The High Stakes Duel 4 undercard match was played between Deeb and Matusow on May 5, 2023. Matusow emerged victorious over Deeb to earn the $20,000 payday. On May 8, 2023, Negreanu would face Persson as the match ended with Persson all-in holding ace-queen against Negreanu's ace-king. The board bricked out and Negreanu earned his first High Stakes Duel victory in his fourth attempt. Although Persson had originally opted in for the rematch, he then was forced to back out due to scheduling conflicts. In June 2023, PokerGO announced that Doug Polk would be stepping in to play Negreanu in Round 2 for $100,000 each.
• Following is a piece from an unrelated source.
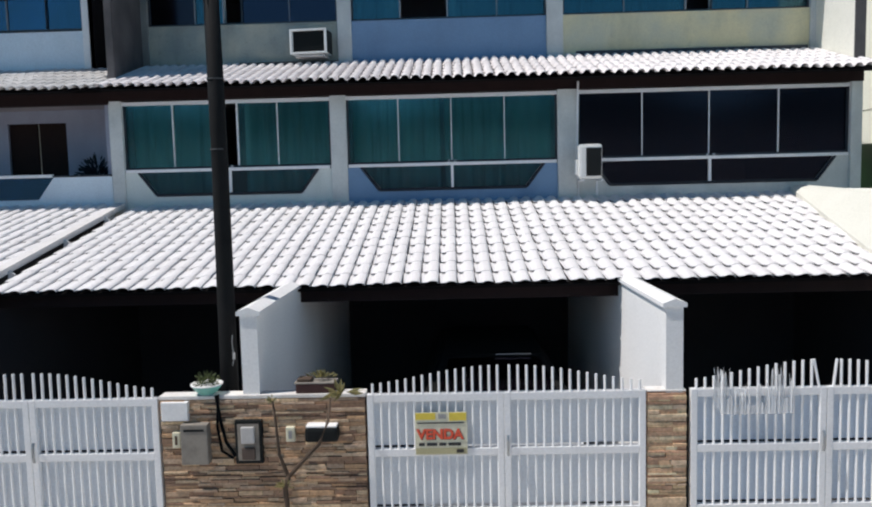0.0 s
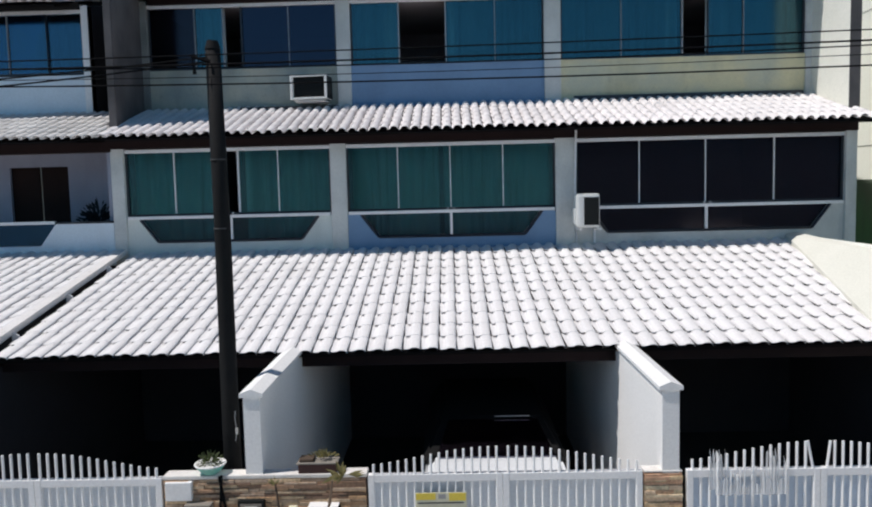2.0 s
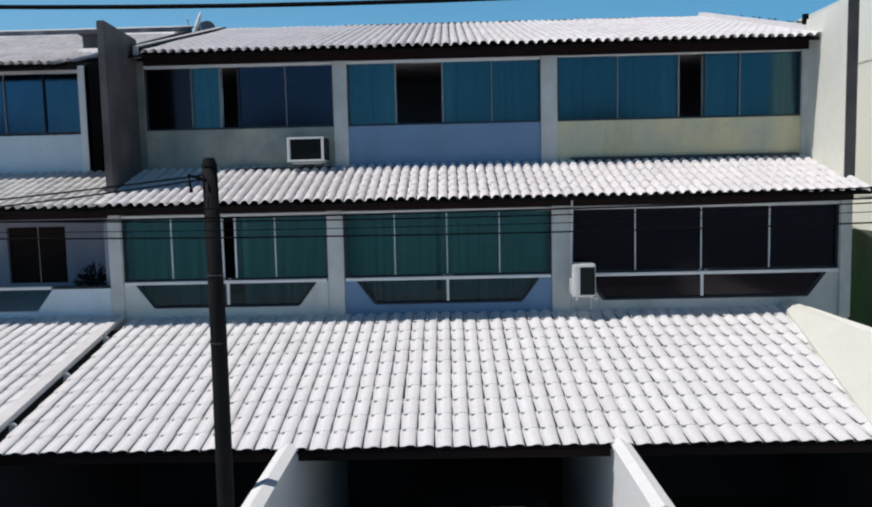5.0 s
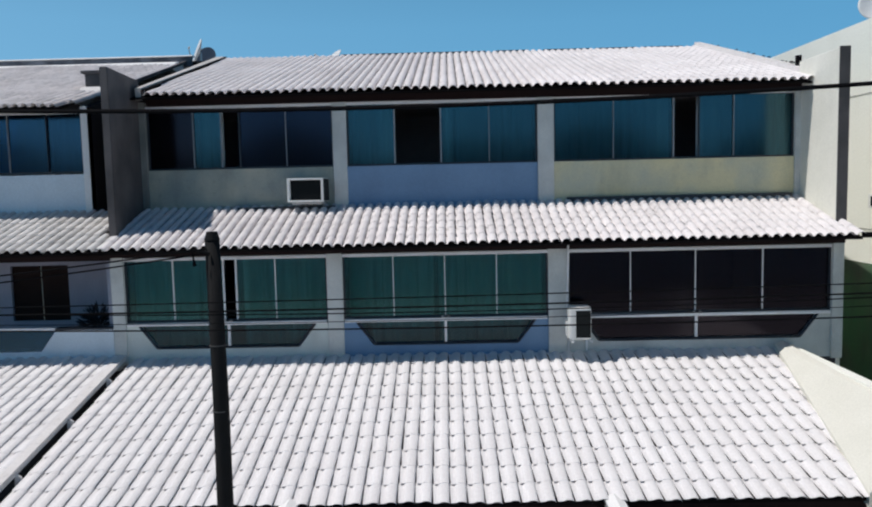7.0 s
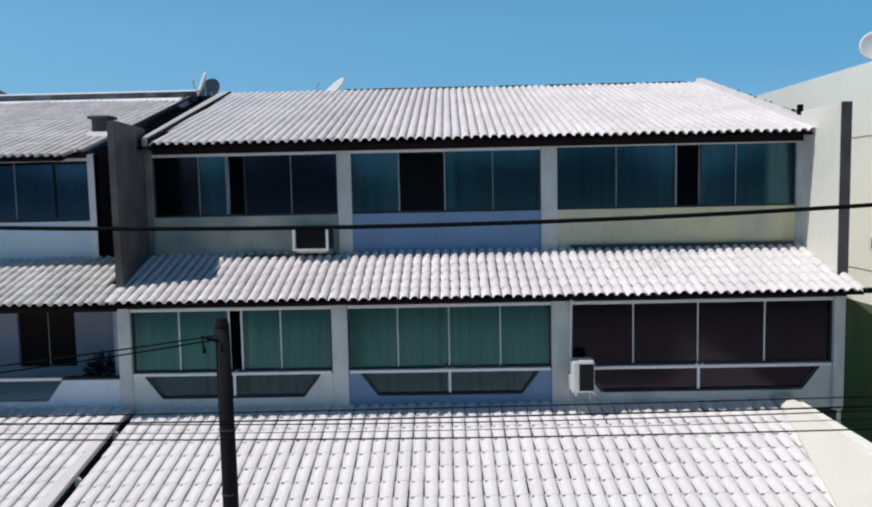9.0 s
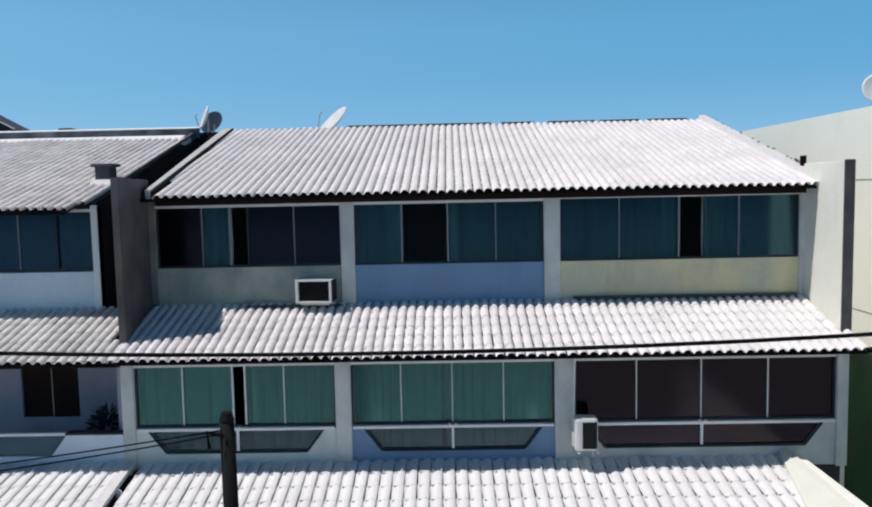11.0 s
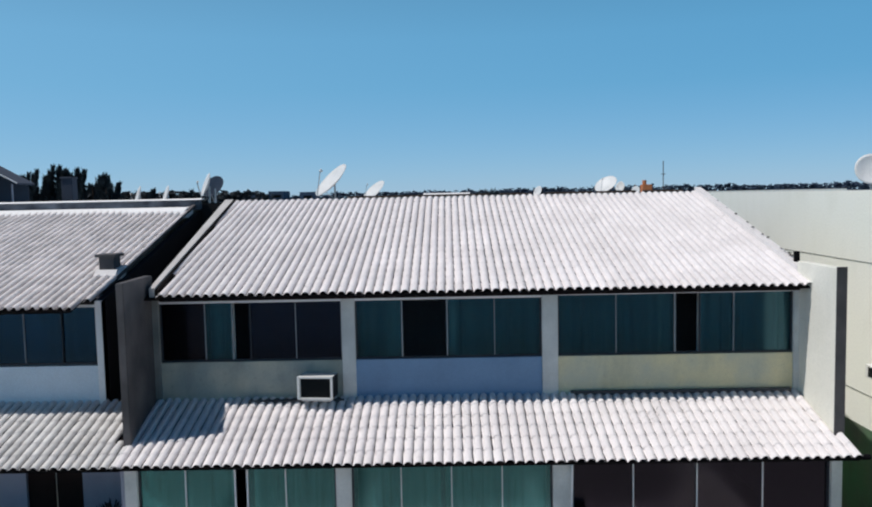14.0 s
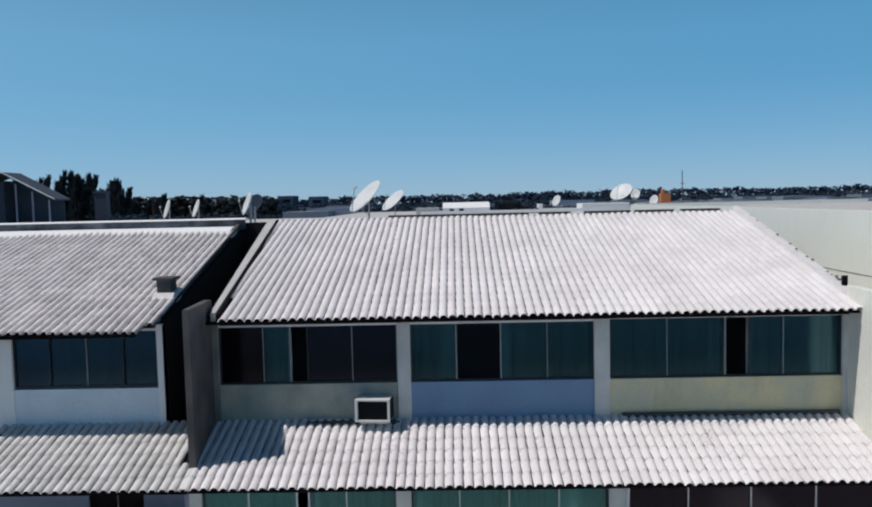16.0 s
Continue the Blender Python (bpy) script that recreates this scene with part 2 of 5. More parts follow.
M["sheet"] = surface("pale_blue_gate_sheet", (0.86, 0.89, 0.92), (0.77, 0.82, 0.87), rough=0.5, scale=3, bump=0.04, streak=0.15, streak_colour=(0.3, 0.34, 0.38))
M["sheet_blue"] = surface("blue_grey_gate_sheet", (0.72, 0.8, 0.9), (0.6, 0.69, 0.8), rough=0.5, scale=3, bump=0.04, streak=0.15, streak_colour=(0.3, 0.34, 0.38))
M["stone"] = stones(tone=1.45, warm=1.0, even=0.2)
M["stone_pale"] = stones("pale_split_stone", 2.2, 1.06, 0.5)
# One black for both the shaded passage surfaces and the gable's mould specks.
M["shade_and_mould"] = surface("black_shade_and_mould_render", (0.014, 0.013, 0.014), (0.009, 0.009, 0.009), rough=0.95, bump=0.3)
M["coping"] = surface("worn_pale_coping", (0.82, 0.79, 0.75), (0.66, 0.61, 0.55), rough=0.9, scale=6, bump=0.2, dirt=0.3)
M["strap"] = surface("dull_dark_band", (0.08, 0.08, 0.078), rough=0.7, bump=0.05)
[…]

On August 24, 2023, Polk took his seat in the challenger seat across from Negreanu. Polk took the early lead with an all-in river shove holding a flush, but Negreanu stormed back into the lead after flopping a flush with ace-jack. The final hand played out with Polk shoving the river with a missed straight draw, and Negreanu called with top pair. In his post-match interview, Negreanu announced that he was done and would be cashing out his $200,000 to put an end to High Stakes Duel 4.